> _Task prompt_:
All of the data should be output character for character, except the pictures.

━━ Data lines

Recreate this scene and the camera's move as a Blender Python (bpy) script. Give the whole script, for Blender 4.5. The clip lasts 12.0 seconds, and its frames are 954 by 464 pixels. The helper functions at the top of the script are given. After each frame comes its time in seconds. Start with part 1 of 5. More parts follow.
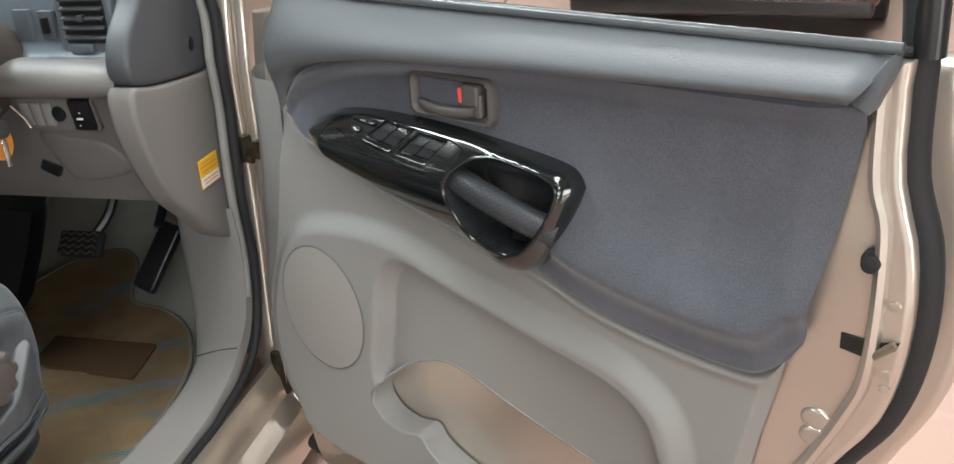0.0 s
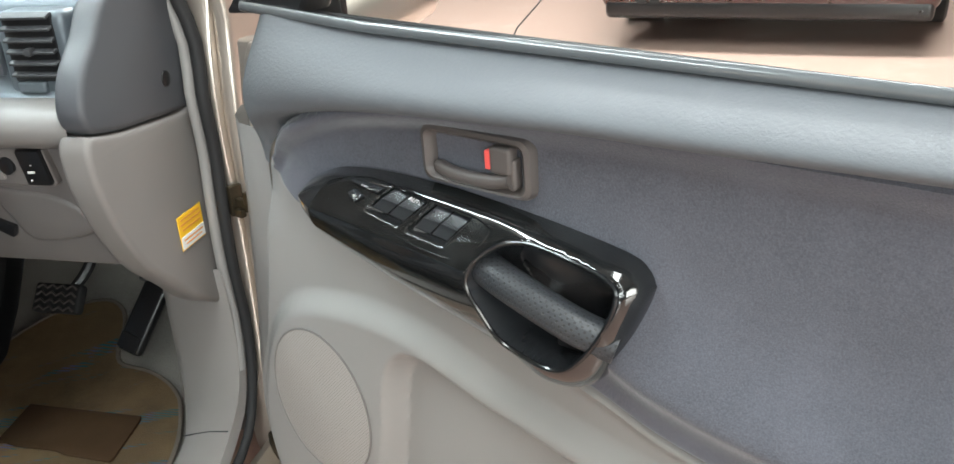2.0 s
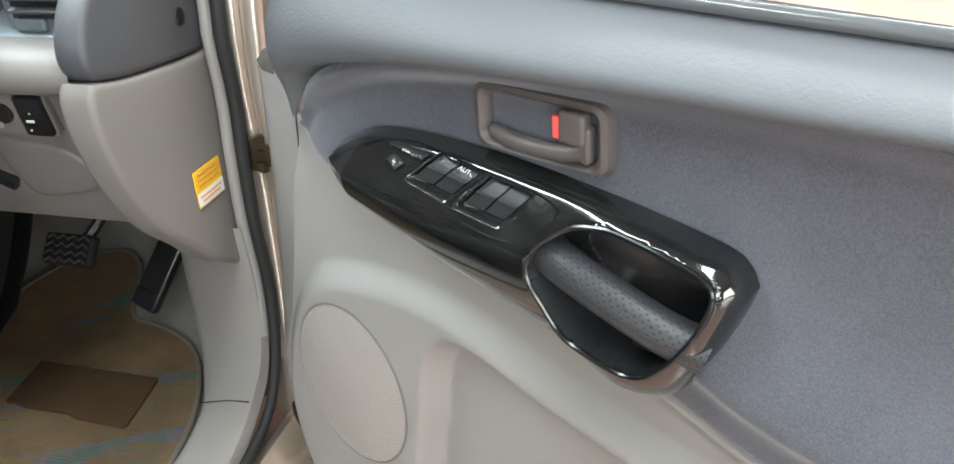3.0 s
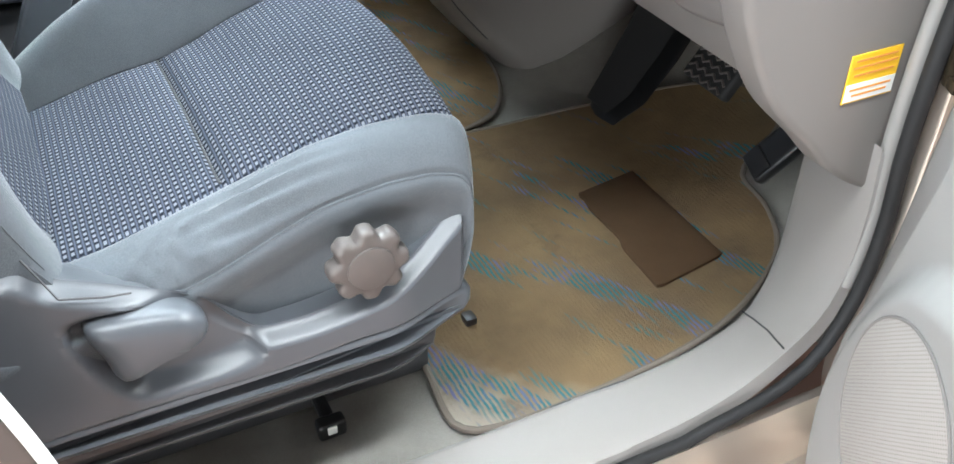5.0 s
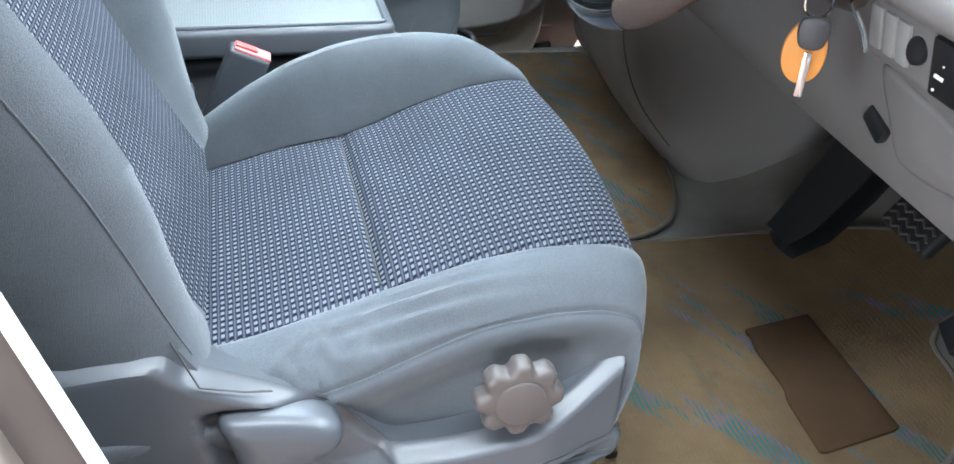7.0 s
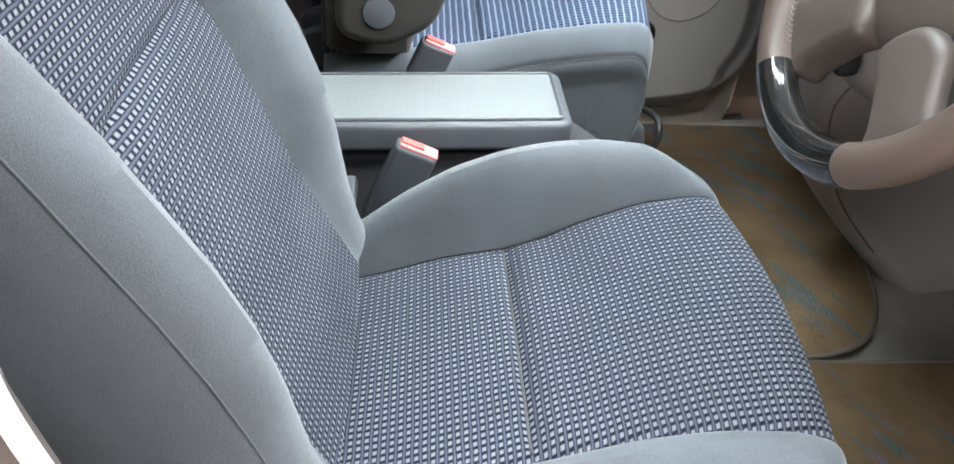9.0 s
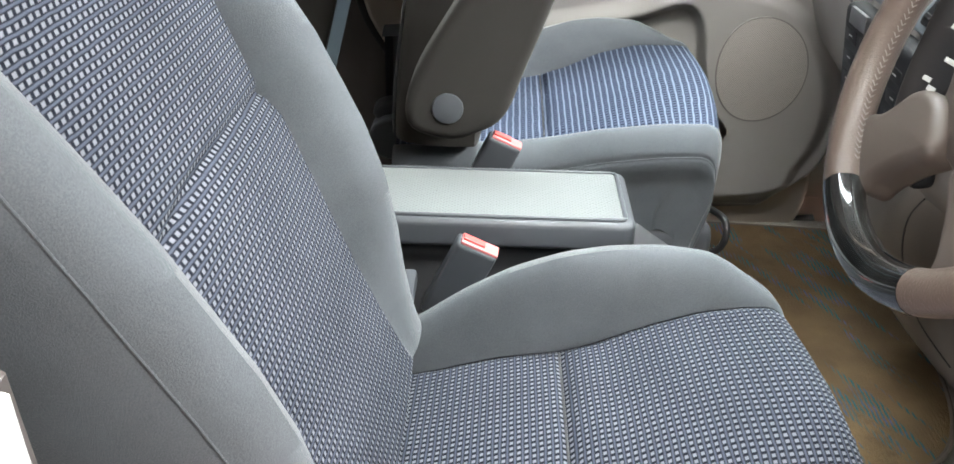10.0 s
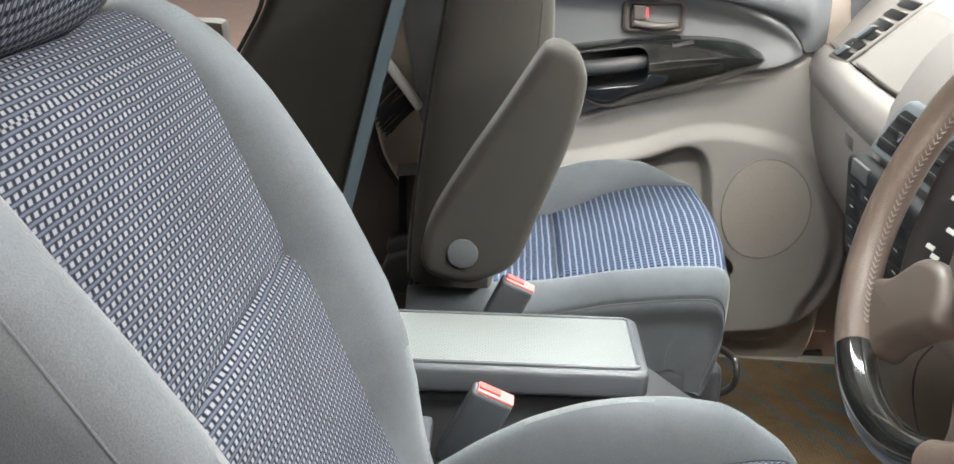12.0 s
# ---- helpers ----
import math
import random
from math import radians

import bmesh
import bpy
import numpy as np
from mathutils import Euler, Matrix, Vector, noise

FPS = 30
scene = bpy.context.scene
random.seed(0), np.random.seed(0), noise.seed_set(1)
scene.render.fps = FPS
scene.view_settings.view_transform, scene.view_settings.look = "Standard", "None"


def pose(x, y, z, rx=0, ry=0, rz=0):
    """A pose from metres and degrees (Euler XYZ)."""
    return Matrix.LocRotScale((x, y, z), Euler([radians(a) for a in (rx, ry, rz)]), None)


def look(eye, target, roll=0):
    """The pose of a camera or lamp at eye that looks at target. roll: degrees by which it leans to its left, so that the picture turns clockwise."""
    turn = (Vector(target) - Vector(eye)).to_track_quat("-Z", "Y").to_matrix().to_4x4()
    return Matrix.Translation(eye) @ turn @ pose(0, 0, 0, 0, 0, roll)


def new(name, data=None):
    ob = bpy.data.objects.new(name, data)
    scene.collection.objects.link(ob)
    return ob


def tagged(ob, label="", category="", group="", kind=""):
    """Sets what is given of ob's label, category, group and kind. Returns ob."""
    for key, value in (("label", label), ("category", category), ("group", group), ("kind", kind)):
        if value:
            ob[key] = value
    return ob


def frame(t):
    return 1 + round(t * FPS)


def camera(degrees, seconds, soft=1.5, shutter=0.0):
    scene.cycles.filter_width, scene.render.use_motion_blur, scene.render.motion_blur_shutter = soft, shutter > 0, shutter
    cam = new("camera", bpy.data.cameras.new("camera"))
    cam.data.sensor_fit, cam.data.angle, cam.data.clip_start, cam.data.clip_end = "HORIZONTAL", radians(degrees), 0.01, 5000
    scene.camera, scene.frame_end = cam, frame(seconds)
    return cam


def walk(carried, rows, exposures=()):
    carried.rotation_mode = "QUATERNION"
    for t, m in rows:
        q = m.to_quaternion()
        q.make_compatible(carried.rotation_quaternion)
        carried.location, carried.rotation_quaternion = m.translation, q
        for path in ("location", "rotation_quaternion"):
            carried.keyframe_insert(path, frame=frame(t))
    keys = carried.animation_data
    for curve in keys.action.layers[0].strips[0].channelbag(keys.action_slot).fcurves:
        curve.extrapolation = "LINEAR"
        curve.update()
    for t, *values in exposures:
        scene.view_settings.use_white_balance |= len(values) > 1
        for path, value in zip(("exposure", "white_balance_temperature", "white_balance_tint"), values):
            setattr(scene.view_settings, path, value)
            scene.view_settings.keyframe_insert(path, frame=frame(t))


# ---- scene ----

━━━━

> _Solution to the exercise_:
Recreate this scene and the camera's move as a Blender Python (bpy) script. Give the whole script, for Blender 4.5. The clip lasts 12.0 seconds, and its frames are 954 by 464 pixels. The helper functions at the top of the script are given. After each frame comes its time in seconds. Start with part 1 of 5. More parts follow.
0.0 s
2.0 s
3.0 s
5.0 s
7.0 s
9.0 s
10.0 s
12.0 s
# ---- helpers ----
import math
import random
from math import radians

import bmesh
import bpy
import numpy as np
from mathutils import Euler, Matrix, Vector, noise

FPS = 30
scene = bpy.context.scene
random.seed(0), np.random.seed(0), noise.seed_set(1)
scene.render.fps = FPS
scene.view_settings.view_transform, scene.view_settings.look = "Standard", "None"


def pose(x, y, z, rx=0, ry=0, rz=0):
    """A pose from metres and degrees (Euler XYZ)."""
    return Matrix.LocRotScale((x, y, z), Euler([radians(a) for a in (rx, ry, rz)]), None)


def look(eye, target, roll=0):
    """The pose of a camera or lamp at eye that looks at target. roll: degrees by which it leans to its left, so that the picture turns clockwise."""
    turn = (Vector(target) - Vector(eye)).to_track_quat("-Z", "Y").to_matrix().to_4x4()
    return Matrix.Translation(eye) @ turn @ pose(0, 0, 0, 0, 0, roll)


def new(name, data=None):
    ob = bpy.data.objects.new(name, data)
    scene.collection.objects.link(ob)
    return ob


def tagged(ob, label="", category="", group="", kind=""):
    """Sets what is given of ob's label, category, group and kind. Returns ob."""
    for key, value in (("label", label), ("category", category), ("group", group), ("kind", kind)):
        if value:
            ob[key] = value
    return ob


def frame(t):
    return 1 + round(t * FPS)


def camera(degrees, seconds, soft=1.5, shutter=0.0):
    scene.cycles.filter_width, scene.render.use_motion_blur, scene.render.motion_blur_shutter = soft, shutter > 0, shutter
    cam = new("camera", bpy.data.cameras.new("camera"))
    cam.data.sensor_fit, cam.data.angle, cam.data.clip_start, cam.data.clip_end = "HORIZONTAL", radians(degrees), 0.01, 5000
    scene.camera, scene.frame_end = cam, frame(seconds)
    return cam


def walk(carried, rows, exposures=()):
    carried.rotation_mode = "QUATERNION"
    for t, m in rows:
        q = m.to_quaternion()
        q.make_compatible(carried.rotation_quaternion)
        carried.location, carried.rotation_quaternion = m.translation, q
        for path in ("location", "rotation_quaternion"):
            carried.keyframe_insert(path, frame=frame(t))
    keys = carried.animation_data
    for curve in keys.action.layers[0].strips[0].channelbag(keys.action_slot).fcurves:
        curve.extrapolation = "LINEAR"
        curve.update()
    for t, *values in exposures:
        scene.view_settings.use_white_balance |= len(values) > 1
        for path, value in zip(("exposure", "white_balance_temperature", "white_balance_tint"), values):
            setattr(scene.view_settings, path, value)
            scene.view_settings.keyframe_insert(path, frame=frame(t))


# ---- scene ----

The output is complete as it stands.